-- begin SUPPLIED DATA --
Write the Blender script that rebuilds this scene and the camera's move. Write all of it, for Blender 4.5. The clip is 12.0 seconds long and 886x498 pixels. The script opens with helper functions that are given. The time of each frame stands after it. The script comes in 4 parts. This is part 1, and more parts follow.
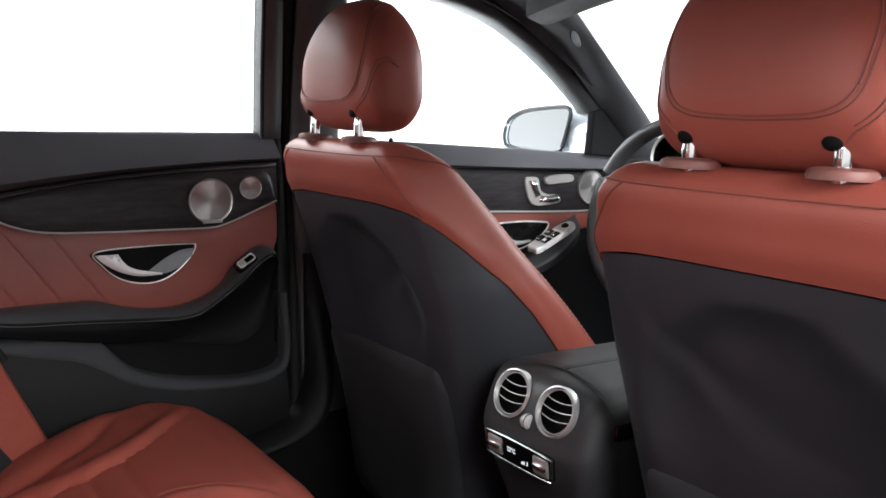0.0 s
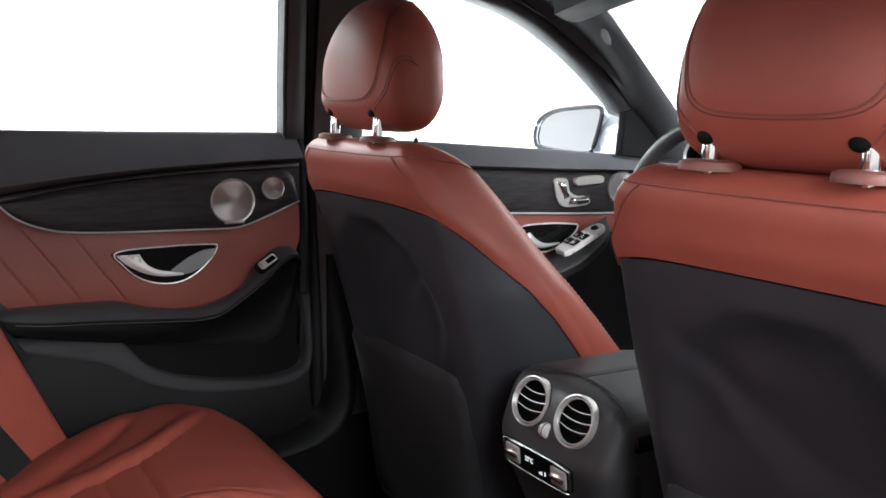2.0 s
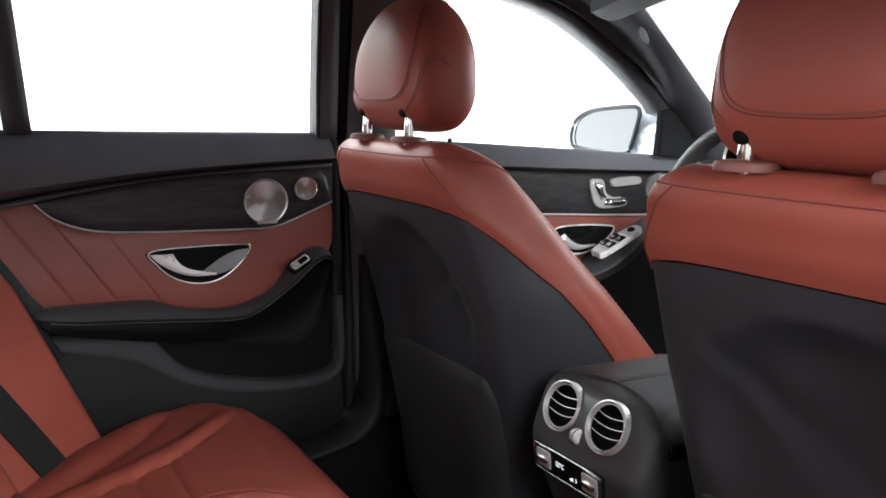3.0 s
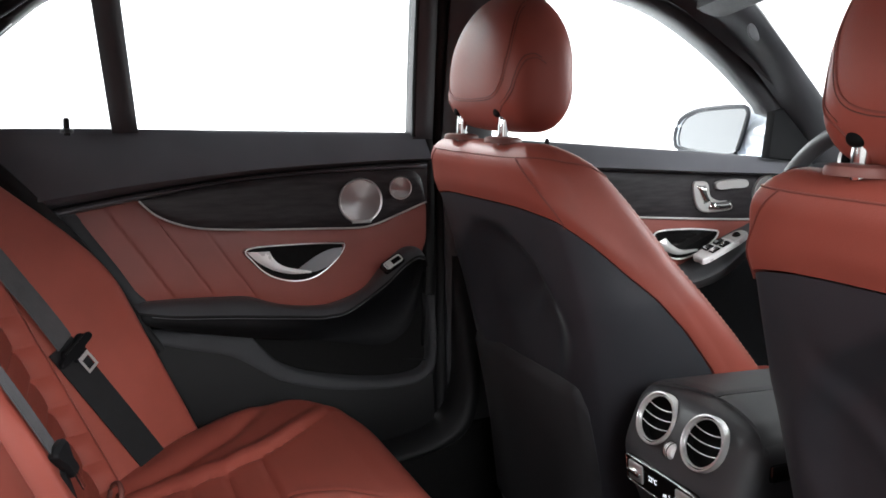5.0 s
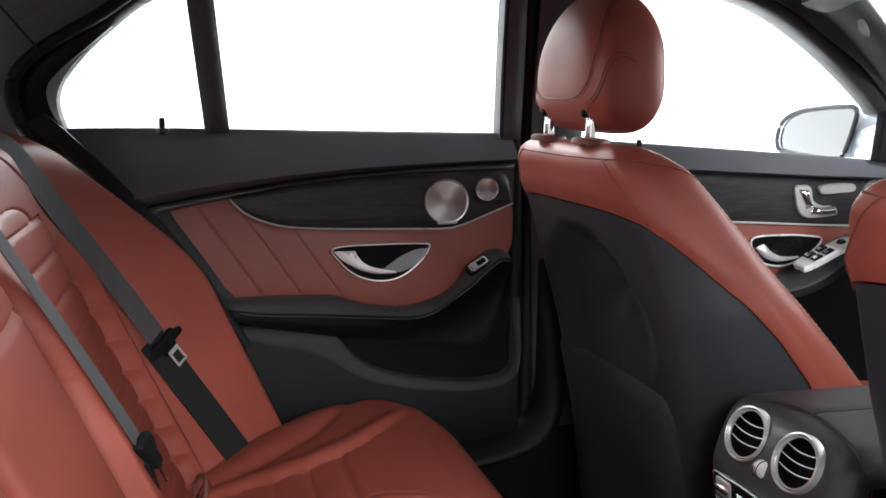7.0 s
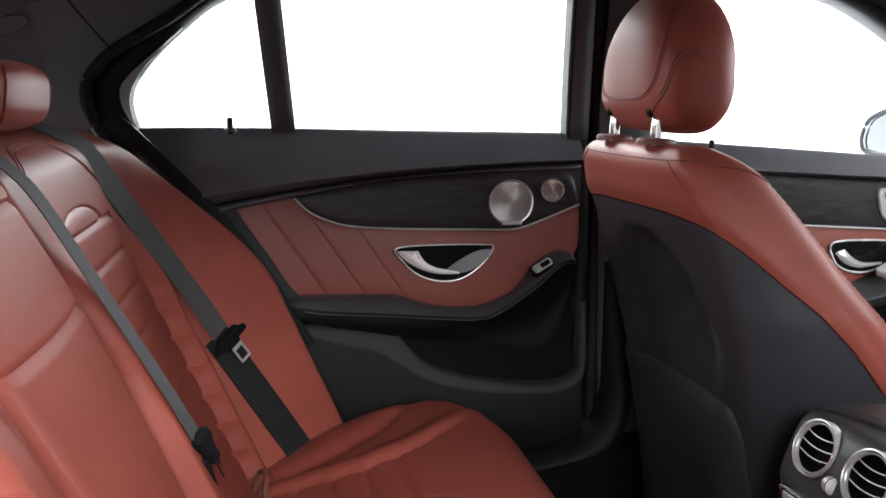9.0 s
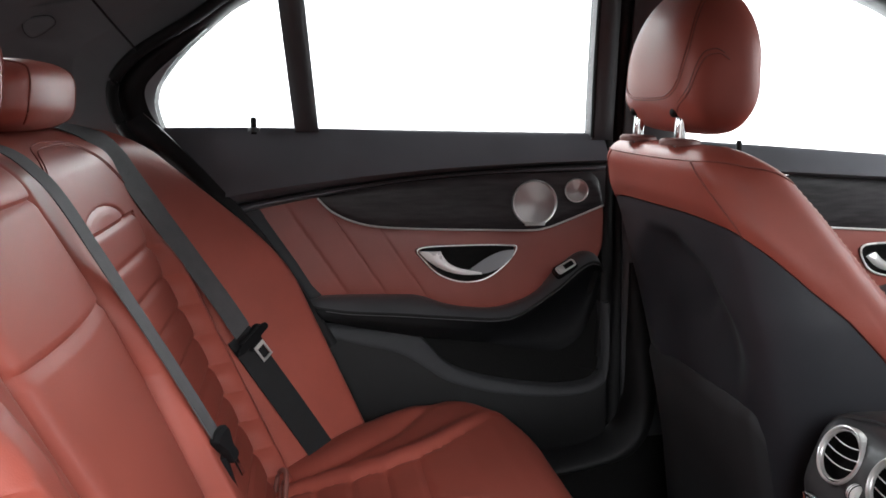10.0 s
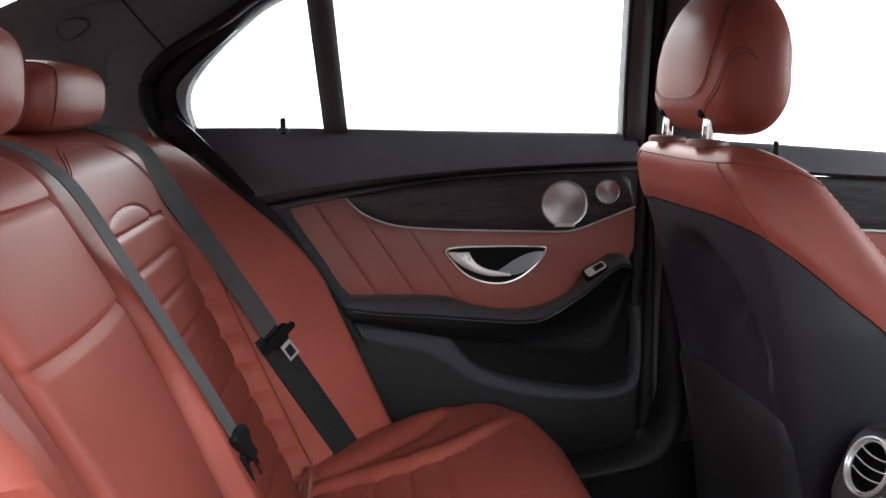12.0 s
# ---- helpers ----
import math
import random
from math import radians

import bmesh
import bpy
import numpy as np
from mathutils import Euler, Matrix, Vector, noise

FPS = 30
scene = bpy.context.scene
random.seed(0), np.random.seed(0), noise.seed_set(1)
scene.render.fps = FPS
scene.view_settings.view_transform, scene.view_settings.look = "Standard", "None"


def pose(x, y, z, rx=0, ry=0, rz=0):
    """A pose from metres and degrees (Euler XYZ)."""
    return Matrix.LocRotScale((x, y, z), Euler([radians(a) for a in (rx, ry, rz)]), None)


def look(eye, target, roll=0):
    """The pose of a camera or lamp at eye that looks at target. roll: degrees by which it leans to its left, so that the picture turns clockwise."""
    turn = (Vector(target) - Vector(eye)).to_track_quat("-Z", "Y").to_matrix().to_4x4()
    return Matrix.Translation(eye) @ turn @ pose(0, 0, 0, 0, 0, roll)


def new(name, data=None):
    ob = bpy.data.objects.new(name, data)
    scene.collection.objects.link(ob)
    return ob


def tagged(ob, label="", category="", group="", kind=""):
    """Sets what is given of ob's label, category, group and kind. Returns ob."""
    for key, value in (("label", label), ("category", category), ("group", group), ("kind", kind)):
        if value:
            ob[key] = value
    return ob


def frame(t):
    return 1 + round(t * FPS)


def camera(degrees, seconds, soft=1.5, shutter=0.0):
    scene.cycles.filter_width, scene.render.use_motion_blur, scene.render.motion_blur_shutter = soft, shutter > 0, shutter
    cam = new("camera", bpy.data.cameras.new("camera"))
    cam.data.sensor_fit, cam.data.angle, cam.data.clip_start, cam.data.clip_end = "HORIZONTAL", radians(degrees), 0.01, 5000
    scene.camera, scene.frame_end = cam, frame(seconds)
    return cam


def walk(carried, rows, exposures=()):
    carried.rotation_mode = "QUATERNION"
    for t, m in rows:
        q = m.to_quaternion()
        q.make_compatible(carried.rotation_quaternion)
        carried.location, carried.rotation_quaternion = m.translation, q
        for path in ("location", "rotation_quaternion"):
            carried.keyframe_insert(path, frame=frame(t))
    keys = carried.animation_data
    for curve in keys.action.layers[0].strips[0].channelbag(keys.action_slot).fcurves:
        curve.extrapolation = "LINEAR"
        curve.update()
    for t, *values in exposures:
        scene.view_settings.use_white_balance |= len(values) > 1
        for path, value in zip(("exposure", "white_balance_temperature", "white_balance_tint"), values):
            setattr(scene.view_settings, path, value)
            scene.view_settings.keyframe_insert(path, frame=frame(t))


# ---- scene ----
-- end SUPPLIED DATA --
» WHAT YOU WILL DO: Print the lines from the line with "radians(degrees), 0.01, 5000" to the line with "for path in" exactly, and print nothing else. Both of those lines are included.

» TASK OUTPUT:
    cam.data.sensor_fit, cam.data.angle, cam.data.clip_start, cam.data.clip_end = "HORIZONTAL", radians(degrees), 0.01, 5000
    scene.camera, scene.frame_end = cam, frame(seconds)
    return cam


def walk(carried, rows, exposures=()):
    carried.rotation_mode = "QUATERNION"
    for t, m in rows:
        q = m.to_quaternion()
        q.make_compatible(carried.rotation_quaternion)
        carried.location, carried.rotation_quaternion = m.translation, q
        for path in ("location", "rotation_quaternion"):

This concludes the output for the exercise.